12.6 Computational Problems with Very Large Portfolios

In principle, mean-variance portfolio analysis can be applied in situations in which there is a very large number of risky assets (e.g., \(N=5,000)\). However, there are a number of practical problems that can arise. First, the computation of efficient portfolios requires inverting the \(N\times N\) asset return covariance matrix \(\Sigma\). When \(N\) is very large, inverting \(\Sigma\) can be computationally burdensome. Second, the practical application of the theory requires the estimation of \(\Sigma\). Recall, there are \(N\) variance terms and \(N(N-1)/2\) unique covariance terms in \(\Sigma\). When \(N=5,000\), there are \(12,502,500\) unique elements of \(\Sigma\) to estimate. And since each estimated element of \(\Sigma\) has estimation error, there is a tremendous amount of estimation error in the estimate of \(\Sigma\). There is an additional problem with the estimation of \(\Sigma\) using the sample covariance matrix of asset returns when \(N\) is very large. If the number of assets, \(N\), is greater than the number of sample observations, \(T\), then the \(N\times N\) sample covariance matrix: \[\begin{eqnarray*} \hat{\Sigma} & = & \frac{1}{T-1}\sum_{t=1}^{T}(\mathbf{R}_{t}-\hat{\mu})(\mathbf{R}_{t}-\hat{\mu})^{\prime},\\ \hat{\mu} & = & \frac{1}{T}\sum_{t=1}^{T}\mathbf{R}_{t}, \end{eqnarray*}\] is only positive semi-definite and less than full rank \(N\). This means that \(\hat{\Sigma}\) is not invertible and so mean-variance efficient portfolios cannot be uniquely computed. This problem can happen often. For example, suppose \(N=5,000\). For the sample covariance matrix to be full rank, you need at least \(T=5,000\) sample observations. For daily data, this mean you would need \(5,000/250=20\) years of daily data.83 For weekly data, you would need \(5000/52=96.2\) years of weekly data. For monthly data, you would need \(5,000/12=417\) years of monthly data.

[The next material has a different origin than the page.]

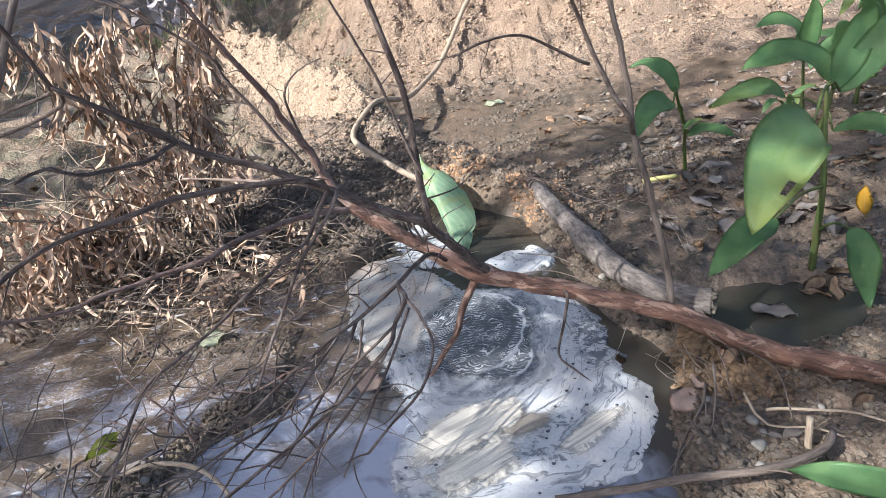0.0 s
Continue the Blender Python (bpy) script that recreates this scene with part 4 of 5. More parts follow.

Example 2.31 (Nonsingular sample return covariance matrix)

To illustrate the rank failure of \(\hat{\Sigma}\) that occurs when the number of assets \(N\) is greater than the number of data observations \(T\), consider computing \(\hat{\Sigma}\) for the six Vanguard mutual funds in the IntroCompFinR data object VanguardPrices using only five monthly observations:

library(IntroCompFinR)
data(VanguardPrices)
colnames(VanguardPrices) 
## [1] "vfinx" "veurx" "veiex" "vbltx" "vbisx" "vpacx"
range(index(VanguardPrices)) 
## [1] "Jan 1995" "Dec 2014"
VanguardRetS = na.omit(Return.calculate(VanguardPrices, 
                                        method="simple")) 
covhat = cov(VanguardRetS[1:5, ])

A quick way to determine if \(\hat{\Sigma}\) is full rank (and invertible) is to compute the Cholesky decomposition \(\hat{\Sigma}=\hat{\mathbf{C}}\hat{\mathbf{C}}^{\prime}\), where \(\hat{\mathbf{C}}\) is a lower triangular matrix with non-negative diagonal elements. If all of the diagonal elements of \(\hat{\mathbf{C}}\) are positive then \(\hat{\Sigma}\) is positive definite, full rank, and invertible. In R, we compute \(\hat{\mathbf{C}}\) using the function chol():

# chol(covhat) # uncomment this one to see the result

Here, chol() returns an error that indicates \(\hat{\Sigma}\) is not positive definite and less than full rank. If we try to invert \(\hat{\Sigma}\) using solve() we will also get an error indicating \(\hat{\Sigma}\) is not invertible:84

# solve(covhat) # uncomment this one to see the result

\(\blacksquare\)

Due to these practical problems of using the sample covariance matrix \(\hat{\Sigma}\) to compute mean-variance efficient portfolios when \(N\) is large, there is a need for alternative methods for estimating \(\Sigma\) when \(N\) is large. One such method based on the Single Index Model for returns is presented in Chapter 16.


  1. Recall, there are approximately 250 trading days per year.↩︎

  2. The Matrix function rankMatrix() can be used to compute the exact rank of a matrix.↩︎